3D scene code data
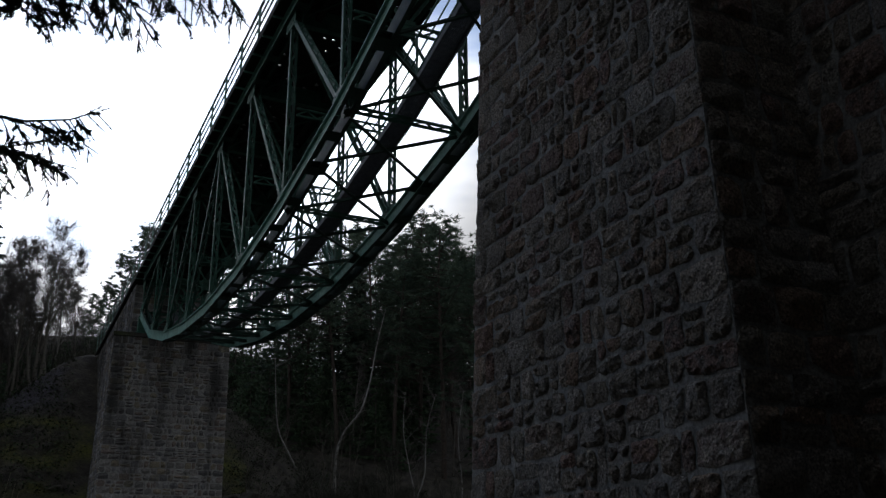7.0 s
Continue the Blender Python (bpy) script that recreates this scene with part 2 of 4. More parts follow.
def ground_material():
    """Leaf litter and dead grass, with moss on the embankment's flanks and dry grass on the valley floor."""
    m = surface("hillside", [(0.022, 0.020, 0.016), (0.05, 0.044, 0.035), (0.088, 0.078, 0.062)], 1.3, 0.97, 0.9, 5, bump_size=0.12)
    nt = m.node_tree
    N, L = nt.nodes.new, nt.links.new
    bs = next(n for n in nt.nodes if n.type == "BSDF_PRINCIPLED")
    base = bs.inputs["Base Color"].links[0].from_socket
    pos = next(n for n in nt.nodes if n.type == "NEW_GEOMETRY").outputs["Position"]
    attr = N("ShaderNodeAttribute")
    attr.attribute_name = "cover"
    sp = N("ShaderNodeSeparateColor")
    L(attr.outputs["Color"], sp.inputs[0])
    nz = N("ShaderNodeTexNoise")
    nz.inputs["Scale"].default_value, nz.inputs["Detail"].default_value = 0.55, 8.0
    L(pos, nz.inputs["Vector"])
    for i, c in enumerate([(0.095, 0.10, 0.02), (0.14, 0.125, 0.092), (0.058, 0.054, 0.064)]):
        ad = N("ShaderNodeMath")
        L(sp.outputs[i], ad.inputs[0]), L(nz.outputs["Fac"], ad.inputs[1])
        mr = N("ShaderNodeMapRange")
        mr.inputs["From Min"].default_value, mr.inputs["From Max"].default_value = 0.92, 1.22
        mr.inputs["To Max"].default_value = 0.9
        L(ad.outputs[0], mr.inputs["Value"])
        mx = N("ShaderNodeMix")
        mx.data_type = "RGBA"
        L(mr.outputs[0], mx.inputs[0]), L(base, mx.inputs[6])
        fc = N("ShaderNodeVectorMath")
        fc.operation = "MULTIPLY"
        fc.inputs[1].default_value = c
        gs = N("ShaderNodeTexNoise")
        gs.inputs["Scale"].default_value, gs.inputs["Detail"].default_value = 7.0, 4.0
        L(pos, gs.inputs["Vector"])
        gm = N("ShaderNodeMapRange")
        gm.inputs["From Min"].default_value, gm.inputs["From Max"].default_value = 0.3, 0.7
        gm.inputs["To Min"].default_value, gm.inputs["To Max"].default_value = 0.5, 1.5
        L(gs.outputs["Fac"], gm.inputs["Value"]), L(gm.outputs[0], fc.inputs[0])
        L(fc.outputs[0], mx.inputs[7])
        base = mx.outputs[2]
    L(base, bs.inputs["Base Color"])
    return m


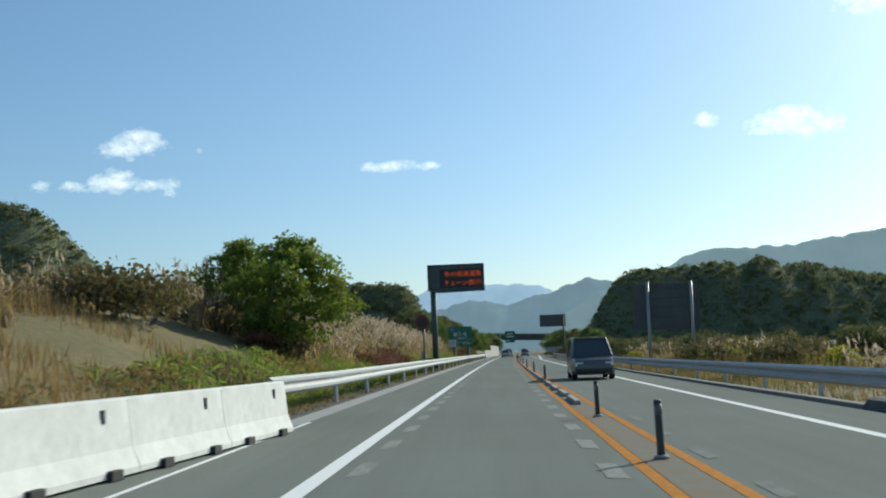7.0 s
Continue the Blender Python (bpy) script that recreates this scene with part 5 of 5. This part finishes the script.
def car(name, length, width, height, paint, m, lab, belt=0.95, hood=0.85, rear_drop=0.25, van=False):
    """A car pointing along +y, built from lofted sections."""
    e = empty(name, m)
    L, W, H = length / 2, width / 2, height
    st = [(-L, 0.36, 0.72, 0.86), (-L + 0.12, 0.24, belt, 0.95), (-L + 0.7, 0.20, belt + 0.03, 1.0), (0.0, 0.18, belt, 1.0), (L * 0.42, 0.18, belt - 0.03, 1.0),
          (L - 0.5, 0.20, hood - 0.04, 0.97), (L - 0.1, 0.26, hood - 0.14, 0.90), (L, 0.36, 0.62, 0.80)]

    def section(y, z0, z1, k):
        w = W * k
        return [(-w * 0.92, y, z0), (-w, y, z0 + 0.12), (-w, y, z0 + (z1 - z0) * 0.7), (-w * 0.93, y, z1), (w * 0.93, y, z1), (w, y, z0 + (z1 - z0) * 0.7), (w, y, z0 + 0.12), (w * 0.92, y, z0)]

    def loft(rings):
        bm = bmesh.new()
        rr = [[bm.verts.new(p) for p in r] for r in rings]
        for a, b in zip(rr, rr[1:]):
            for i in range(len(a)):
                bm.faces.new((a[i], a[(i + 1) % len(a)], b[(i + 1) % len(b)], b[i]))
        bm.faces.new(rr[0])
        bm.faces.new(rr[-1][::-1])
        return bm

    part("body", loft([section(*q) for q in st]), paint, e)
    r0, r1 = (-L + 0.10, L * (0.62 if van else 0.38))
    t0, t1 = -L + 0.12 + rear_drop, L * (0.30 if van else 0.08)

    bm = bmesh.new()
    lo = [bm.verts.new(p) for p in ((-W * 0.93, r0, belt), (W * 0.93, r0, belt), (W * 0.93, r1, belt - 0.02), (-W * 0.93, r1, belt - 0.02))]
    hi = [bm.verts.new(p) for p in ((-W * 0.74, t0, H - 0.07), (W * 0.74, t0, H - 0.07), (W * 0.74, t1, H - 0.07), (-W * 0.74, t1, H - 0.07))]
    for i in range(4):
        bm.faces.new((lo[i], lo[(i + 1) % 4], hi[(i + 1) % 4], hi[i]))
    bm.faces.new(hi)
    bm.faces.new(lo[::-1])
    part("cabin_glass", bm, CAR_GLASS, e, "dark glazed cabin")
    part("roof", boxed(-W * 0.77, W * 0.77, t0 - 0.06, t1 + 0.06, H - 0.08, H, 0.03), paint, e)
    for sx in (-1, 1):
        for (ya, yb, ka, kb_) in ((r0, t0, 0.93, 0.75), (r1, t1, 0.93, 0.75), (0.0 if not van else 0.3, 0.0 if not van else 0.2, 0.94, 0.755)):
            bm = bmesh.new()
            tube(bm, [(sx * W * ka, ya, belt - 0.02), (sx * W * kb_, yb, H - 0.05)], [0.05, 0.045], 6)
            part("pillar", bm, paint, e)
        part("mirror", boxed(*sorted((sx * W * 0.98, sx * (W + 0.17))), L * 0.28, L * 0.28 + 0.1, belt, belt + 0.16, 0.03), paint, e)
        part("tail_lamp", boxed(*sorted((sx * W * 0.66, sx * W * 0.95)), -L - 0.005, -L + 0.25, 0.74, 0.98, 0.02), TAIL, e, "red tail lamp")
        part("head_lamp", boxed(*sorted((sx * W * 0.52, sx * W * 0.88)), L - 0.3, L - 0.02, 0.56, 0.72, 0.02), LAMP, e, "clear head lamp")
        for y in (-L * 0.62, L * 0.62):
            bm = bmesh.new()
            tube(bm, [(sx * (W - 0.21), y, 0.315), (sx * (W - 0.01), y, 0.315)], [0.315, 0.315], 24)
            tyre = part("tyre", bm, TYRE, e, "black tyre")
            bm = bmesh.new()
            tube(bm, [(sx * (W - 0.02), y, 0.315), (sx * (W + 0.005), y, 0.315)], [0.2, 0.19], 20)
            part("rim", bm, RIM, tyre)
    part("bumper", boxed(-W * 0.9, W * 0.9, -L - 0.06, -L + 0.2, 0.28, 0.52, 0.05), BLACK, e, "dark rear bumper")
    part("front_bumper", boxed(-W * 0.84, W * 0.84, L - 0.2, L + 0.04, 0.26, 0.46, 0.05), BLACK, e, "dark front bumper")
    part("number_plate", boxed(-0.165, 0.165, -L - 0.02, -L + 0.04, 0.62, 0.79), PLATE, e, "plain pale number plate")
    return tagged(e, lab, "car")


SILVER = plain("silver_paint", (0.62, 0.64, 0.65), 0.35, 0.25)
CARWHITE = plain("white_car_paint", (0.66, 0.66, 0.65), 0.3)
CARDARK = plain("dark_car_paint", (0.13, 0.14, 0.145), 0.25, 0.3)
car("car", 4.4, 1.78, 1.60, SILVER, at(-0.55, 415.0, 0.004), "silver hatchback standing in the near lane")
car("car", 4.6, 1.75, 1.85, CARWHITE, at(-0.1, 432.0, 0.004), "white van standing ahead in the near lane", van=True)
car("car", 4.5, 1.75, 1.75, CARDARK, at(3.85, 230.2, 0.004, 180), "dark minivan facing along the oncoming lane", van=True, hood=0.95)
car("car", 4.4, 1.75, 1.50, CARDARK, at(3.6, 428.0, 0.004, 180), "dark car facing along the oncoming lane")
car("car", 4.6, 1.75, 1.80, CARWHITE, at(3.5, 446.0, 0.004, 180), "white van facing along the oncoming lane", van=True)
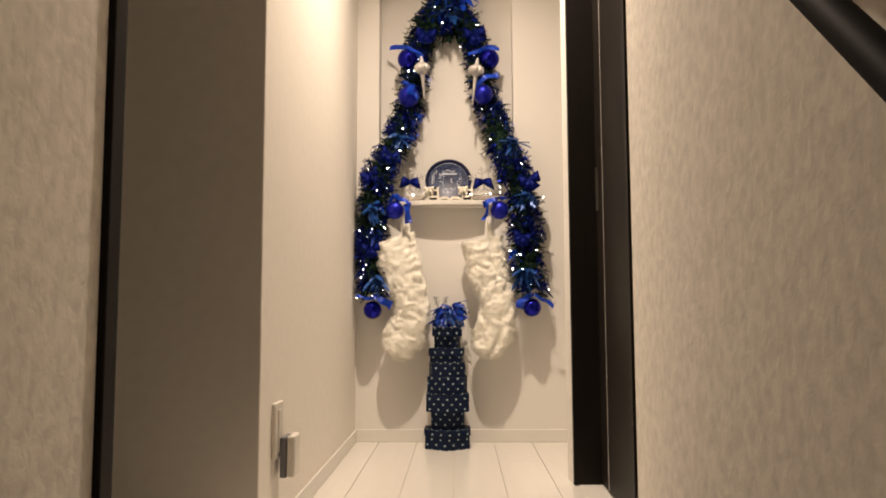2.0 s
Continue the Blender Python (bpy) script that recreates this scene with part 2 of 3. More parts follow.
setting("wall_back", box(-2.8, 0.95, -4.4, -4.3, LOW, H), PAPER, "plain wallpaper wall at the foot of the stairs")
setting("ceiling", box(-2.9, 1.8, -4.4, 0.15, H, H + 0.1), CEIL, "plain white papered ceiling", "ceiling")
setting("wall_under_floor", box(-2.9, 0.95, -1.20, -1.15, LOW, -0.12), PLAIN, "plain wall under the hall floor")
# Unseen floor that closes the stairwell; its dark colour cuts upward bounce.
setting("floor_lower", box(-2.9, 0.95, -4.4, -1.2, LOW - 0.1, LOW), UNSEEN_FLOOR, "unseen dark wooden floor closing the stairwell, dark to cut bounced light", "floor")


def end_wall():
    """The end wall with its shallow niche."""
    bm = bmesh.new()
    x0, x1, z0, z1 = 0.089, 0.638, 0.945, 1.905

    def ring(xa, xb, za, zb, y):
        return [bm.verts.new(p) for p in ((xa, y, za), (xb, y, za), (xb, y, zb), (xa, y, zb))]
    outer, inner, deep, back = ring(-0.1, 1.7, 0, H, 0), ring(x0, x1, z0, z1, 0), ring(x0, x1, z0, z1, 0.085), ring(-0.1, 1.7, 0, H, 0.15)
    for a, b in ((outer, inner), (inner, deep), (back, outer)):
        for i in range(4):
            bm.faces.new((a[i], a[(i + 1) % 4], b[(i + 1) % 4], b[i]))
    bm.faces.new(deep)
    bm.faces.new(back)
    bmesh.ops.recalc_face_normals(bm, faces=bm.faces)
    rim = [e for e in bm.edges if all(v in inner for v in e.verts)]
    bmesh.ops.bevel(bm, geom=rim, offset=0.003, segments=2, affect="EDGES")
    return bm


setting("wall_end", end_wall(), PLAIN, "cream papered end wall with a shallow tall niche")


def skirting(x0, x1, y0, y1):
    return box(x0, x1, y0, y1, 0.0, 0.050, 0.0025)


setting("baseboard", skirting(0.0065, 1.69, -0.0065, -0.0005), BOARD, "low white baseboard along the end wall", "baseboard")
setting("baseboard_left", skirting(0.0005, 0.0065, -1.432, -0.0005), BOARD, "low white baseboard along the hall wall", "baseboard")


def doorway():
    """The dark sliding door with its frame in the right wall."""
    d = thing("door_1", (0.79, -1.125, 0), "closed dark wood-grain sliding door in a black-brown frame", "door", kind="structure")
    ox, oy = 0.79, -1.125

    def p(name, x0, x1, y0, y1, z0, z1, mat, bevel=0.002, parent=d, label=""):
        return part(name, box(x0 - ox, x1 - ox, y0 - oy, y1 - oy, z0, z1, bevel), mat, parent, label)
    p("jamb", 0.7485, 0.8995, -0.745, -0.7235, 0, 2.05, DARK)
    p("jamb", 0.752, 0.8995, -1.5055, -1.482, 0, 2.05, DARK)
    p("head", 0.752, 0.8995, -1.482, -0.745, 2.02, 2.05, DARK)
    p("threshold", 0.762, 0.8995, -1.482, -0.745, -0.02, 0.003, FLOOR, 0.001)
    leaf = p("leaf", 0.829, 0.862, -1.480, -0.747, 0.008, 2.018, DOOR, 0.0015)
    p("metal_line", 0.8270, 0.831, -0.858, -0.8545, 0.010, 2.016, STRIP, 0.0004, leaf, "thin vertical metal inlay line")
    p("recessed_pull", 0.8265, 0.8302, -0.789, -0.767, 0.810, 0.936, PULL, 0.001, leaf, "slim recessed metal finger pull")
    for y0, y1, z0, z1 in ((-0.7905, -0.7875, 0.809, 0.937), (-0.7685, -0.7655, 0.809, 0.937), (-0.7875, -0.7685, 0.809, 0.813), (-0.7875, -0.7685, 0.933, 0.937)):
        p("rim", 0.8245, 0.8280, y0, y1, z0, z1, STEEL, 0.0005, leaf)


doorway()


def left_casing():
    c = thing("door_frame_left", (0, -2.108, 0), "black-brown casing at the end of the stair wall", "door frame", kind="structure")
    part("casing", box(-0.126, 0.003, -0.0205, 0.012, LOW, H, 0.002), DARK, c)


left_casing()


def switch_plate():
    t = thing("wall_switch", (-0.165, -1.434, 1.295), "ivory wall switch plate on the shaded wall", "switch")
    part("plate", box(-0.040, 0.040, -0.010, 0, -0.060, 0.060, 0.004, 3), IVORY, t)
    part("rocker", box(-0.023, 0.023, -0.016, -0.009, -0.048, 0.048, 0.003, 2), IVORY, t)


def outlet():
    t = thing("wall_outlet", (0, -1.297, 0.246), "ivory socket plate low on the hall wall", "socket")
    part("plate", box(0, 0.009, -0.036, 0.036, -0.062, 0.062, 0.003, 3), IVORY, t)
    part("insert", box(0.008, 0.0115, -0.014, 0.014, -0.046, 0.046, 0.001), IVORY, t)
    n = thing("plug_in_night_light", (0.0115, -1.275, 0.187), "white and grey night light plugged into the socket", "night light")
    part("base", box(0, 0.016, -0.029, 0.029, -0.046, 0.044, 0.004, 3), GREY, n, "grey plastic back half")
    part("cover", box(0.0165, 0.034, -0.031, 0.031, -0.045, 0.047, 0.006, 4), IVORY, n, "white front cover")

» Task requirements
The lines from the one containing "3. More parts follow." to the one containing "ox, oy = 0.79, -1.125", both included, are to be extracted exactly; give no other line.

» Solution to the exercise
Continue the Blender Python (bpy) script that recreates this scene with part 2 of 3. More parts follow.
setting("wall_back", box(-2.8, 0.95, -4.4, -4.3, LOW, H), PAPER, "plain wallpaper wall at the foot of the stairs")
setting("ceiling", box(-2.9, 1.8, -4.4, 0.15, H, H + 0.1), CEIL, "plain white papered ceiling", "ceiling")
setting("wall_under_floor", box(-2.9, 0.95, -1.20, -1.15, LOW, -0.12), PLAIN, "plain wall under the hall floor")
# Unseen floor that closes the stairwell; its dark colour cuts upward bounce.
setting("floor_lower", box(-2.9, 0.95, -4.4, -1.2, LOW - 0.1, LOW), UNSEEN_FLOOR, "unseen dark wooden floor closing the stairwell, dark to cut bounced light", "floor")


def end_wall():
    """The end wall with its shallow niche."""
    bm = bmesh.new()
    x0, x1, z0, z1 = 0.089, 0.638, 0.945, 1.905

    def ring(xa, xb, za, zb, y):
        return [bm.verts.new(p) for p in ((xa, y, za), (xb, y, za), (xb, y, zb), (xa, y, zb))]
    outer, inner, deep, back = ring(-0.1, 1.7, 0, H, 0), ring(x0, x1, z0, z1, 0), ring(x0, x1, z0, z1, 0.085), ring(-0.1, 1.7, 0, H, 0.15)
    for a, b in ((outer, inner), (inner, deep), (back, outer)):
        for i in range(4):
            bm.faces.new((a[i], a[(i + 1) % 4], b[(i + 1) % 4], b[i]))
    bm.faces.new(deep)
    bm.faces.new(back)
    bmesh.ops.recalc_face_normals(bm, faces=bm.faces)
    rim = [e for e in bm.edges if all(v in inner for v in e.verts)]
    bmesh.ops.bevel(bm, geom=rim, offset=0.003, segments=2, affect="EDGES")
    return bm


setting("wall_end", end_wall(), PLAIN, "cream papered end wall with a shallow tall niche")


def skirting(x0, x1, y0, y1):
    return box(x0, x1, y0, y1, 0.0, 0.050, 0.0025)


setting("baseboard", skirting(0.0065, 1.69, -0.0065, -0.0005), BOARD, "low white baseboard along the end wall", "baseboard")
setting("baseboard_left", skirting(0.0005, 0.0065, -1.432, -0.0005), BOARD, "low white baseboard along the hall wall", "baseboard")


def doorway():
    """The dark sliding door with its frame in the right wall."""
    d = thing("door_1", (0.79, -1.125, 0), "closed dark wood-grain sliding door in a black-brown frame", "door", kind="structure")
    ox, oy = 0.79, -1.125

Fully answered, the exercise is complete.